In my previous post (Obeying God, Obeying Man — Some Key Scriptures), I listed some key Scriptures dealing with obedience to government, as well as a list of cases in which disobedience to government is either clearly approved, or appears to be approved, by God.
In this post, I’d like to draw some principles that appear to be well-supported by the Scriptural evidence. The specific text of most of the passages cited below can be seen in my prior post.
- God wants us to be law-abiding and respectful towards civil government. Romans 13, Titus 3, etc.
- If it comes to a choice between obeying God and obeying man, we must obey God. Acts chapters 4 and 5.
- By implication, therefore, if a command of man requires us to directly disobey God, we must disobey it and instead obey God. Exodus 1; I Kings 12; Daniel 3; Daniel 6; Amos 7; Acts 4; Acts 5, others.
- Also by implication, if a command of man requires us to directly facilitate the wickedness of others, we must disobey it and instead obey God. I Samuel 20; Matthew 2; II Corinthians 11.
- If the civil authority exceeds its jurisdiction by intruding inappropriately on the religious duties and conscience of a church or individual Christians, we need not obey it. (The rejection of civil authority over the religious sphere is seen in I Samuel 13, II Kings 1, and II Chronicles 26.)
- By implication, though it is less clear in Scripture than point #3, if the civil authority exceeds its jurisdiction by intruding on the family life, it has violated the jurisdiction of another God-ordained institution and need not be obeyed. This was not the focus of my prior post, but passages such as Numbers 30, Ephesians 5, Colossians 3, and others make clear there is an authority structure in the family which is parallel to and not subject to either the religious (Old Testament-Levitical, New Testament-church) or civil authority.
- Disobedience to government under points 2-4 is not a matter of rejoicing or rebellious attitudes, but a matter of regret, and to be avoided through appeal or creative solutions where possible. This is implicit in the attitude towards civil authority taught clearly in Romans 13, Titus 3, I Peter 2, and I Timothy 2. We see this attitude exemplified by Daniel in Daniel 1.
- Disobedience to government under points 2-4 is not without consequences, and Christians who choose to disobey should not expect the civil authority to ignore their actions. Christians are, however, free to exercise any legal rights they may have to resist wrong authority. This also was not a focus of my earlier post but we see several examples of this in Paul’s actions in the Book of Acts.
- Wisdom, love, and/or concern for evangelistic witness may direct that Christians should comply with excessive directives of the civil government, not because the wrongful civil directives have any moral or Biblical force in themselves, but because of a sober assessment that those actions bring the greatest glory to God.
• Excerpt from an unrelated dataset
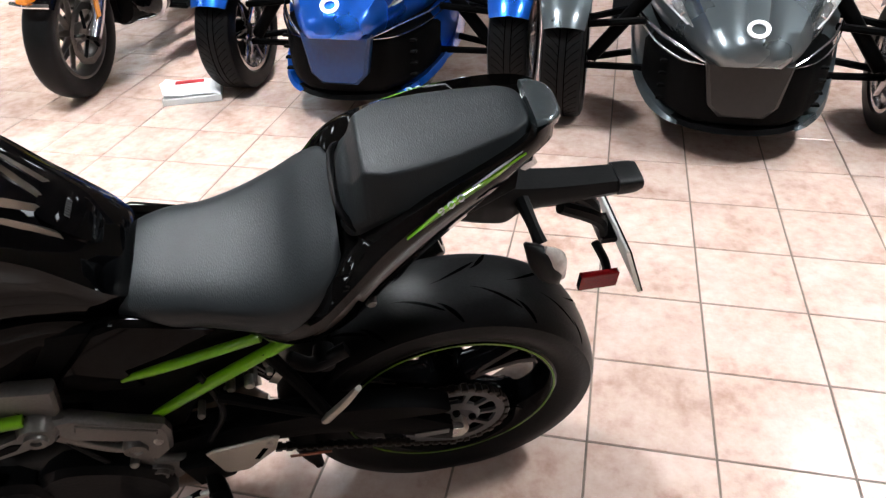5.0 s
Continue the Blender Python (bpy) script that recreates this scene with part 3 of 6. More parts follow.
    for u, r in ((0.175, 0.0575), (0.19, 0.0595), (0.33, 0.058), (0.345, 0.052), (0.345, 0.034), (0.31, 0.032)):
        c = Vector((0.313, -0.204, 0.45)) + d * u
        rings.append([c + r * (math.cos(a) * 0.85 * side + math.sin(a) * 1.1 * up) for a in [2 * math.pi * k / 24 for k in range(24)]])
    loft(bm, rings)
    part("muffler_end_cap", bm, M_SATIN, b)
    bm = bmesh.new()
    rings = []
    for u, r in ((0.155, 0.0585), (0.155, 0.0605), (0.172, 0.061), (0.172, 0.0585)):
        c = Vector((0.313, -0.204, 0.45)) + d * u
        rings.append([c + r * (math.cos(a) * 0.85 * side + math.sin(a) * 1.1 * up) for a in [2 * math.pi * k / 24 for k in range(24)]])
    loft(bm, rings)
    part("muffler_band", bm, M_STEEL, b)
    # radiator
    bm = bmesh.new()
    box(bm, (1.15, -0.17, 0.45), (1.185, 0.17, 0.72), 0.006)
    rad = part("radiator", bm, M_MATTE, b)
    for k in range(22):
        z = 0.465 + 0.011 * k
        bm = bmesh.new()
        box(bm, (1.183, -0.155, z), (1.190, 0.155, z + 0.004), 0.001)
        part("radiator_fin", bm, M_MATTE, rad)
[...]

This also was not a focus of my prior post but perhaps is illustrated by this post: Why I’m Wearing a Mask Tomorrow. I believe the government has overstepped its bounds in requiring Christians to wear masks in church, but I choose to do so anyway for the reasons given in the article.
Elaborating on point #4 above, there are several examples in Scripture where the religious authorities oppose and rebuke the civil authorities when the civil authorities intruded in matters of worship. There is no obligation, therefore, for churches to obey the civil authorities when they try to restrict normal and appropriate religious practices. The civil authorities, who do not share our faith, do not have the capability to properly assess what is necessary to the exercise of our faith, and do not have any Biblical remit for determining what parts of our worship practice are acceptable and which are not. Therefore, we have no Biblical or moral obligation to obey them.
Should churches choose to disobey the civil authorities, we may have to deal with legal consequences, but in many cases down through the centuries Christians have had to do exactly that. If we do disobey the civil authorities, we should do so with a meek, rather than a rebellious, spirit. And there may be times when we do what they want us to do, not out of obedience to them, but because doing those things will be the best way to honour our Lord.